J'ai reçu une chanson de Thierry Stremler qui m'a tout de suite plu. Un piano avec un déluge de cordes qui, toutes proportions gardées, m'a fait penser à Rachmaninov. J'ai donc écrit une histoire se déroulant au XIXe siècle que j'ai fini par intituler L'Amour fou, titre devenu par la suite celui de l'album.

Par référence à l'ouvrage  d'André Breton?

Non, je n'ai jamais pu lire ce livre, ni aucun autre d'André Breton d'ailleurs. L'amour fou est une expression tellement courante qu'elle appartient à tout le monde. Peu ou prou, ce thème a finalement servi de direction aux autres textes.

C'est aussi le titre de votre livre…

Mon éditeur me pressait de publier un récit qui dormait dans mes tiroirs depuis une trentaine d'années et que je n'avais pas du tout l'intention de sortir! Et puis j'ai pensé que ce pouvait être une bonne idée de publier pour mes 50 ans de chansons mon nouvel album avec le récit qui a été la matrice de presque tous mes textes depuis le début. Jean-Marie Périer, le photographe de Salut les copains, m'a beaucoup encouragée. Étant indécise de nature, son enthousiasme a eu raison de mes doutes.

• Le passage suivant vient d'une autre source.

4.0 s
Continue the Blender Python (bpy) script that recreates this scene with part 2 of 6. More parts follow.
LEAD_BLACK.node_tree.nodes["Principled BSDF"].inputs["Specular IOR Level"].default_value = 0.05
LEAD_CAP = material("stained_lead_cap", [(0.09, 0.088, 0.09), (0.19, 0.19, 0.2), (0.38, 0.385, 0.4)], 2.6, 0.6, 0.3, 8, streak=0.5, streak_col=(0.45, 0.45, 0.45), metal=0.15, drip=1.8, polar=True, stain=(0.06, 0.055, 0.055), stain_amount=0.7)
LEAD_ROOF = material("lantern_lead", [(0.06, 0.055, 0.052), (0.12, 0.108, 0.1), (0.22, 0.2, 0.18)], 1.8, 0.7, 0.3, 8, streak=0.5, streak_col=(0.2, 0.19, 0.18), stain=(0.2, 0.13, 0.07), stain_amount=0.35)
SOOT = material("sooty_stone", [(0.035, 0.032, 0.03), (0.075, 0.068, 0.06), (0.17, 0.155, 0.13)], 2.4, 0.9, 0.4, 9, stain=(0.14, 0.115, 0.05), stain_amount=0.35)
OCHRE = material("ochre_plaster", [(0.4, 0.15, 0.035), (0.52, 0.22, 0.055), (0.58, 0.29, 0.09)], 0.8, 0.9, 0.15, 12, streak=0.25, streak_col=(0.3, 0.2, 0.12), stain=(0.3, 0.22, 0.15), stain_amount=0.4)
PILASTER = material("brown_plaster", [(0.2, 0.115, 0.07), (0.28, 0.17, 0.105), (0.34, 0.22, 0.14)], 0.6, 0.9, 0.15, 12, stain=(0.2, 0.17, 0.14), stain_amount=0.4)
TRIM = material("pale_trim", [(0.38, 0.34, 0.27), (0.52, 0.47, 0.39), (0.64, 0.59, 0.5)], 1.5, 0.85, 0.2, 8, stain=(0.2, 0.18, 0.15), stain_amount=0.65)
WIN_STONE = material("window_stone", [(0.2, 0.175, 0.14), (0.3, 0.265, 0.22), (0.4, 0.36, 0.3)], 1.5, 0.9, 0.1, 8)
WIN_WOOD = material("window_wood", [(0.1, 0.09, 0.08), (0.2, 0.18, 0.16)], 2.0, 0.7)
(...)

Pourquoi avez-vous écrit ce texte?


Parce que je n'allais pas bien! Ma seule façon d'adoucir mes douleurs aura été de les sublimer dans mes chansons ou dans mes écrits. La simple rédaction de ce récit me faisait du bien et me permettait aussi d'y voir plus clair ainsi que, peut-être, de prendre une distance salutaire vis-à-vis de moi-même et de mes tourments.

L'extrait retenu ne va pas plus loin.